Speakers from various religious denominations addressed the rally. For a socialist this was hard to take—the only consolation being that it is better to hear them imploring listeners to love their neighbours as themselves than their more typical business of blessing bombs which have state approval. It was good to see The Dubliners, whose repertoire of occasionally nationalist songs has left a sour taste in the mouth of many a socialist music-lover, stand up and denounce the murderers. It was pleasing to see that Sinead O'Connor made it to the rally and preceded her song by saying, in marked contrast to the God Squad, that we should not wait until we die to reach "The Kingdom of Heaven”, for it was within all of us to bring it about down here on Earth now. From someone who had advocated the abolition of the money system the meaning, if not the words, made much sense.
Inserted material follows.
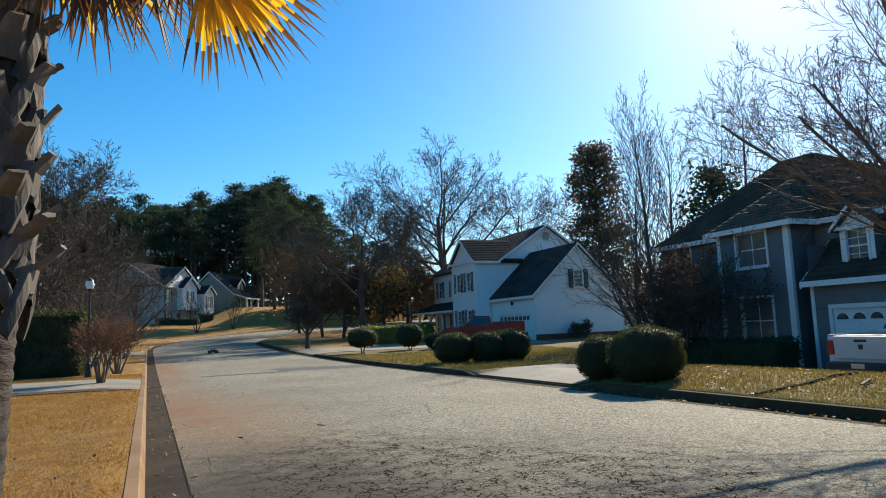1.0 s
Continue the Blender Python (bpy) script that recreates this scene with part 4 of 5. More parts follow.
bare_tree(at_ground(20.2, 21.6), 6.4, VASE, 29, 0.09, "bare many-stemmed crape myrtle beside the blue house", trunk_share=0.4, stems=6, splay=0.5, lean=(-0.1, 0.12))
bare_tree(at_ground(20.9, 24.3), 6.6, VASE, 30, 0.09, "bare many-stemmed crape myrtle beside the blue house", trunk_share=0.4, stems=6, splay=0.45, lean=(-0.15, 0.1))
bare_tree(at_ground(20.1, 23.0), 5.8, VASE, 33, 0.08, "bare many-stemmed crape myrtle beside the blue house", trunk_share=0.4, stems=6, splay=0.4)
bare_tree(at_ground(20.5, 20.4), 4.9, SCRUB, 31, 0.09, "small tree hung with withered brown leaves", trunk_share=0.6, leaves=1500, leaf_mat=OAK_LEAF, leaf_size=0.075)
bare_tree(at_ground(22.2, 24.2), 5.0, SCRUB, 32, 0.10, "small tree hung with withered brown leaves", trunk_share=0.6, leaves=1500, leaf_mat=OAK_LEAF, leaf_size=0.075)
bare_tree(at_ground(20.4, 22.0), 4.4, SCRUB, 34, 0.09, "small tree hung with withered brown leaves", trunk_share=0.6, leaves=1800, leaf_mat=OAK_LEAF, leaf_size=0.075)

for x, hh, sd in ((30.1, 1.35, 35), (31.0, 1.6, 36)):
    bare_tree(at_ground(x, 43.7), hh, SCRUB, sd, 0.03, "small dark leggy shrub against the brick plinth", trunk_share=0.6, leaves=40, leaf_mat=BOX_LEAF, leaf_size=0.05, name="shrub")

# tall trees behind the houses
for az, dist, hh, sd, cfg, rr, ts in ((-41.0, 47, 18.4, 41, POPLAR, 0.2, 0.8), (-39.6, 52, 15.5, 40, POPLAR, 0.16, 0.8), (-42.6, 50, 16.5, 42, POPLAR, 0.17, 0.8), (-48.5, 50, 20.6, 43, ASPEN, 0.22, 0.8), (-46.7, 52, 18.0, 39, ASPEN, 0.17, 0.8),
                                  (-24.5, 85, 23.6, 45, BROAD, 0.6, 0.5), (-30.4, 90, 20.5, 46, OAK, 0.32, 0.55), (-16.8, 62, 14.6, 47, OAK, 0.32, 0.6), (-20.6, 95, 16.0, 48, OAK, 0.35, 0.5)):
    x, y = polar(az, dist)
    bare_tree(at_ground(x, y), hh, cfg, sd, rr, "tall bare deciduous tree with grey limbs behind the houses" if cfg is OAK else "tall slender bare tree with upswept branches", trunk_share=ts, leaves=260 if sd in (45, 46) else 0, leaf_mat=AUTUMN_LEAF, leaf_size=0.12)
for az, dist, hh, sd in ((-13.5, 70, 11.0, 51), (-15.2, 66, 9.5, 52), (-18.6, 68, 9.0, 53), (-20.6, 72, 8.5, 54), (-11.6, 80, 12.5, 55), (-22.5, 78, 8.0, 56)):
    x, y = polar(az, dist)
    bare_tree(at_ground(x, y), hh, SCRUB, sd, 0.18, "young oak with lingering brown leaves", "brown-leaved trees beyond the lawn", trunk_share=0.6, leaves=2200 if sd == 53 else 6500, leaf_mat=AUTUMN_LEAF if sd == 53 else OAK_LEAF, leaf_size=0.11, low=0.8)
for az, dist, hh, sd, cfg in ((6.6, 50, 15.5, 61, OAK), (9.5, 48, 12.0, 62, OAK), (2.8, 60, 8.5, 63, SCRUB), (5.0, 50, 7.5, 64, SCRUB), (8.0, 42, 7.0, 65, SCRUB), (0.8, 75, 8.0, 66, SCRUB), (12.0, 60, 15.0, 67, OAK), (3.5, 70, 10.0, 68, SCRUB)):
    x, y = polar(az, dist)
    bare_tree(at_ground(x, y), hh, cfg, sd, 0.25, "bare deciduous tree at the edge of the straw lawn", "bare trees behind the straw lawn", trunk_share=0.55)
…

I was not the only one who left the mass rally after three hours of almost non-stop heavy rain with a sense of elation. That afternoon several thousands of us had played the crying game and realised that we could do more than weep; we could make peace our practical objective. But there will be no peace while the economic and political motives for killing are implanted within the very social order which dominates our lives. Peaceful capitalism is like non-combative mugging. Capitalism or peace—it must be one or the other.